- **Exercise brief**
Pull out every line with the word "category".

+===+

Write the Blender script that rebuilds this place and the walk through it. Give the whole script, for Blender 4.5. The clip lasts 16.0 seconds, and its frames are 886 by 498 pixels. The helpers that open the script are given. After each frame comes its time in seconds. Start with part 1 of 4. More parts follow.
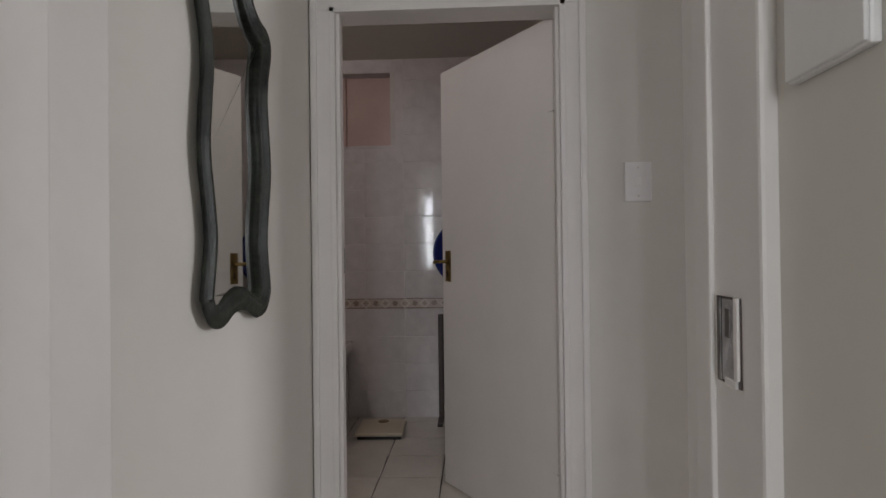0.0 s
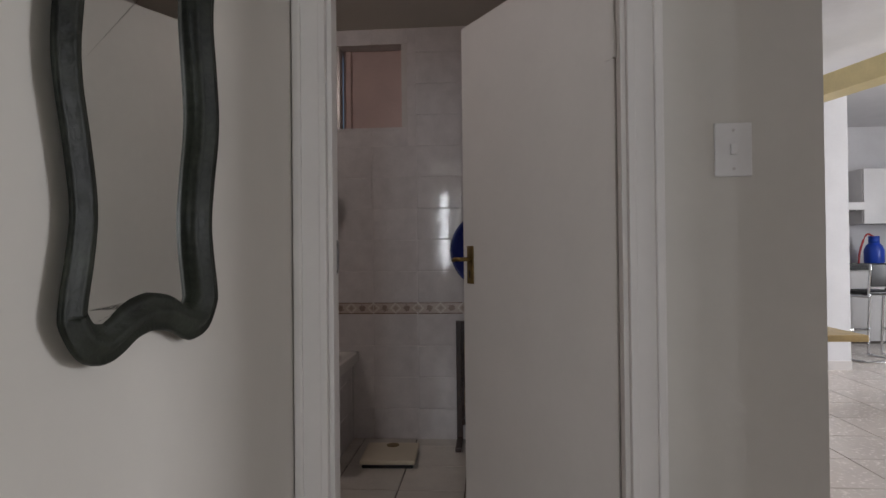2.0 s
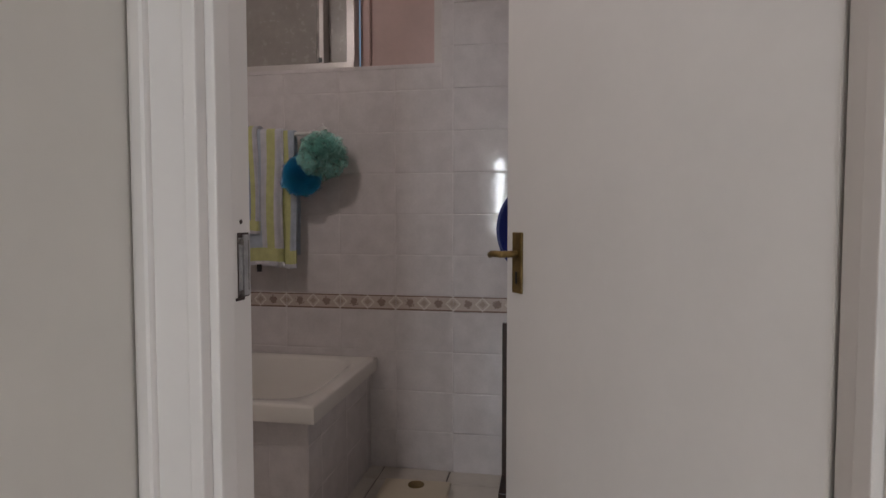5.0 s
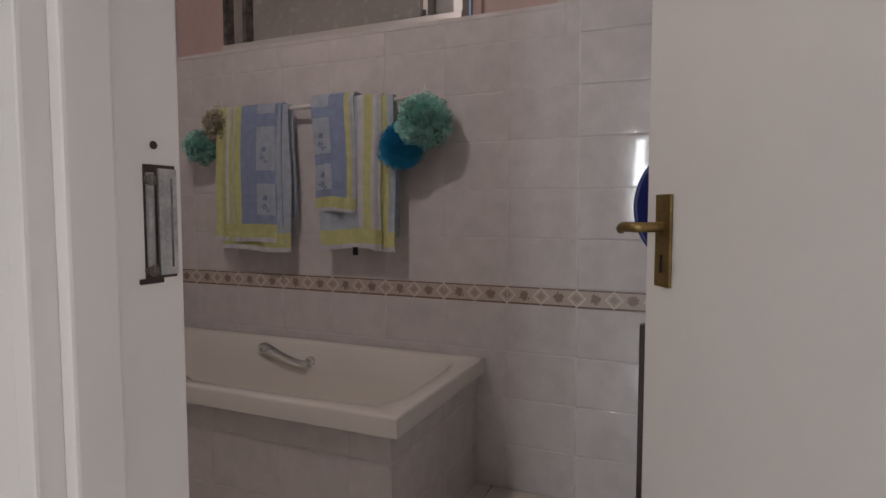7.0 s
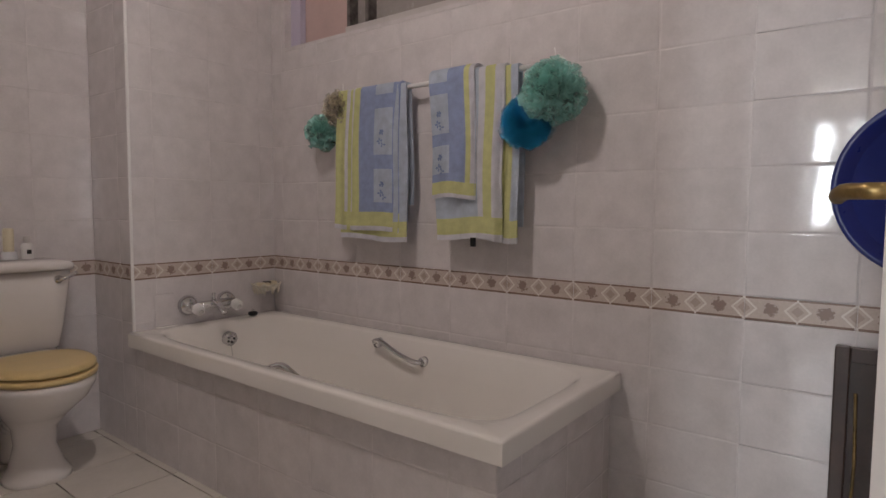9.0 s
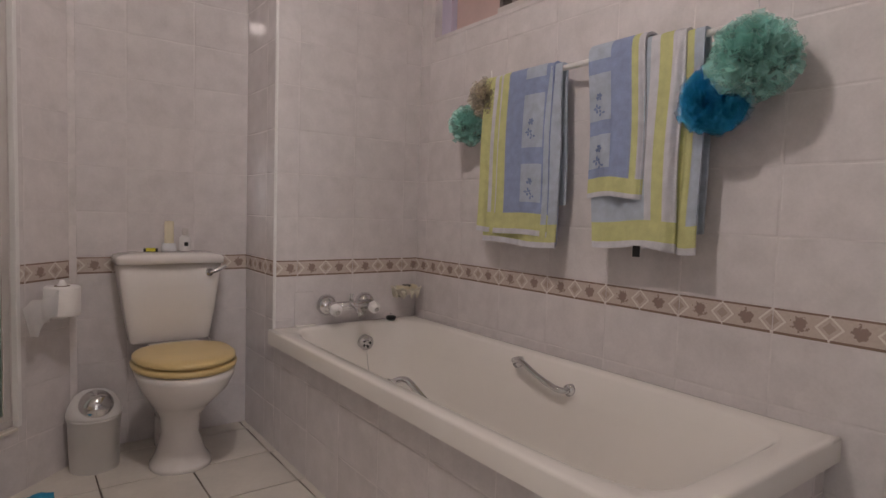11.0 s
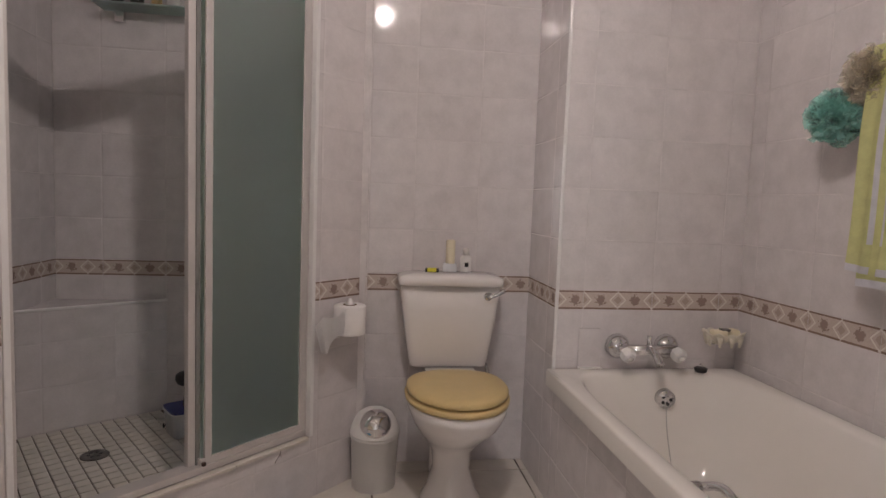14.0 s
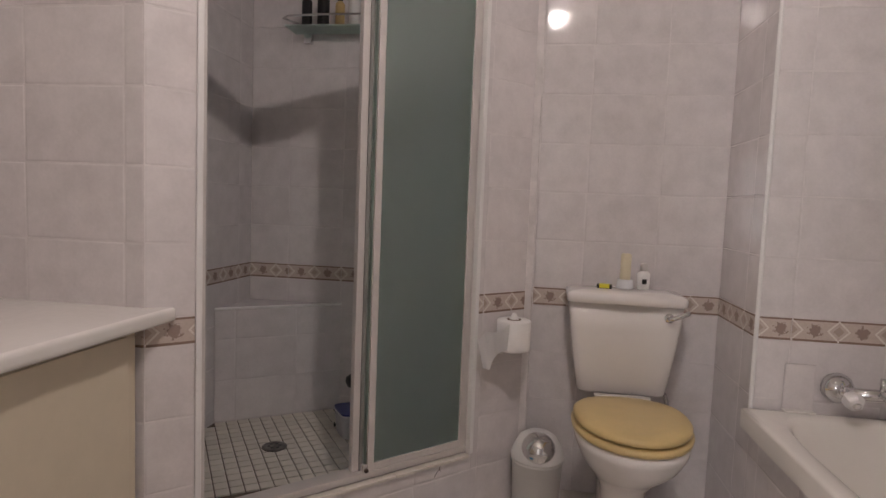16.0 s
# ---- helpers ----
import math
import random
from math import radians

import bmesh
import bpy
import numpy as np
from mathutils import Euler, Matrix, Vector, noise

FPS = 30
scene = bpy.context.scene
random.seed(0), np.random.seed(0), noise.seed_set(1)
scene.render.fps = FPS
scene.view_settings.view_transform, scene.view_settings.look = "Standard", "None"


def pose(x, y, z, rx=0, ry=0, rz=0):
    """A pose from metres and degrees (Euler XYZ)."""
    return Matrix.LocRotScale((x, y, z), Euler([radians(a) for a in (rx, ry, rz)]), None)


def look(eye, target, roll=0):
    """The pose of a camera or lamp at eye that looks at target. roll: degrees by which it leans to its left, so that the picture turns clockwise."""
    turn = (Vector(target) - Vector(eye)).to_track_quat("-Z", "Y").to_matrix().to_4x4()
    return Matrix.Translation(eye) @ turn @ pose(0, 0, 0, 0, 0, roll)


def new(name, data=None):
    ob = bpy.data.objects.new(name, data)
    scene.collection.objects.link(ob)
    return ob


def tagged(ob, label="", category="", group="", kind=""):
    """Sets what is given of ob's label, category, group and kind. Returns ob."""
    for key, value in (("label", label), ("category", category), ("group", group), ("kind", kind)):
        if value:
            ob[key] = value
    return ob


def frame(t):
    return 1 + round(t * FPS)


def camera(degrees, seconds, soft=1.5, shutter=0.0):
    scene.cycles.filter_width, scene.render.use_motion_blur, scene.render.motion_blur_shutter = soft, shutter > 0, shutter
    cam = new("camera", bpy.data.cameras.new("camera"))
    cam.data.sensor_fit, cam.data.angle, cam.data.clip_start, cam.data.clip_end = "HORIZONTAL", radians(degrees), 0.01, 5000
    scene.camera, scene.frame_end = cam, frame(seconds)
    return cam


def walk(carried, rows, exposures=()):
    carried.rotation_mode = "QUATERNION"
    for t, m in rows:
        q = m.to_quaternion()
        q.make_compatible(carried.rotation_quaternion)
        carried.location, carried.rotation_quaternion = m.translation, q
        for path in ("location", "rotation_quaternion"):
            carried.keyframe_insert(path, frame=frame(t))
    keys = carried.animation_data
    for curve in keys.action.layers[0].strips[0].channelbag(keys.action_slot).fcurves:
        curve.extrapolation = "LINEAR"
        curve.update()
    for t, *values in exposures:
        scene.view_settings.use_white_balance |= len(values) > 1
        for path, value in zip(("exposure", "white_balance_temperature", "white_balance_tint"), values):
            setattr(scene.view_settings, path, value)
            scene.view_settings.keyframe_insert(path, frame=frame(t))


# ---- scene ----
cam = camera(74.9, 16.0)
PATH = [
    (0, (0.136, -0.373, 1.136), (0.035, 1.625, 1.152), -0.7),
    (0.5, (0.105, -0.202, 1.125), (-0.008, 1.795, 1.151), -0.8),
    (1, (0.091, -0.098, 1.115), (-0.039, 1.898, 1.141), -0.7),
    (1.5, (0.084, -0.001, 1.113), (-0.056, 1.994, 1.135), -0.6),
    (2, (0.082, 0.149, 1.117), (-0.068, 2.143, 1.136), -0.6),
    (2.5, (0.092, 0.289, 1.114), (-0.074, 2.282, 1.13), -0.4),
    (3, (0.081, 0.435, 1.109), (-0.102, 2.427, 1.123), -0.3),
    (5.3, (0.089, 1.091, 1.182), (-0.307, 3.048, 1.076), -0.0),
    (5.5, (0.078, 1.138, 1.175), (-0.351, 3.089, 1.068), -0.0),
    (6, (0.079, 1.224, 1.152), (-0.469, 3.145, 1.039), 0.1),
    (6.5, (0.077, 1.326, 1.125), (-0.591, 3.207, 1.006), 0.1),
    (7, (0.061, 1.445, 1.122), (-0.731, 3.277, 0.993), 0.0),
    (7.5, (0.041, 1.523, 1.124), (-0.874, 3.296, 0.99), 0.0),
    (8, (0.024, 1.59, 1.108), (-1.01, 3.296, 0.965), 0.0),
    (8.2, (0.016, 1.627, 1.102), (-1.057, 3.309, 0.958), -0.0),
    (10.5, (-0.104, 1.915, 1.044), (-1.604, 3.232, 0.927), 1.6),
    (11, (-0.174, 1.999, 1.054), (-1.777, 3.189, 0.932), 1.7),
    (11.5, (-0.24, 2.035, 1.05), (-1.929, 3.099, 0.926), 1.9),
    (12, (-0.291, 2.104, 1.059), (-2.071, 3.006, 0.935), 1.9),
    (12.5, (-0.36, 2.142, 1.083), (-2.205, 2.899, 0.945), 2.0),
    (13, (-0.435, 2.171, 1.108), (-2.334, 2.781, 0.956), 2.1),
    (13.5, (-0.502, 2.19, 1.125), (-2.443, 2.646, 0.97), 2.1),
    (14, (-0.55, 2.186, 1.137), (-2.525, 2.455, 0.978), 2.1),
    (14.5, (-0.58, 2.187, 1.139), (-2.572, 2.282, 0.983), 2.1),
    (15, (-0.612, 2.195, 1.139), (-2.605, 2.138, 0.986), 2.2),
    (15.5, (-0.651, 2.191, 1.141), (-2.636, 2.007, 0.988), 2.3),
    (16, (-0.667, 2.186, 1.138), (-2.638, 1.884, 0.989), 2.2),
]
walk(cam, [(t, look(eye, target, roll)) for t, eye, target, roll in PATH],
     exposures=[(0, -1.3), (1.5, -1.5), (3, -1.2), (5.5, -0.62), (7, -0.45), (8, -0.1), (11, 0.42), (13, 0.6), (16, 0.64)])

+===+

- **Answer to the task**
def tagged(ob, label="", category="", group="", kind=""):
    """Sets what is given of ob's label, category, group and kind. Returns ob."""
    for key, value in (("label", label), ("category", category), ("group", group), ("kind", kind)):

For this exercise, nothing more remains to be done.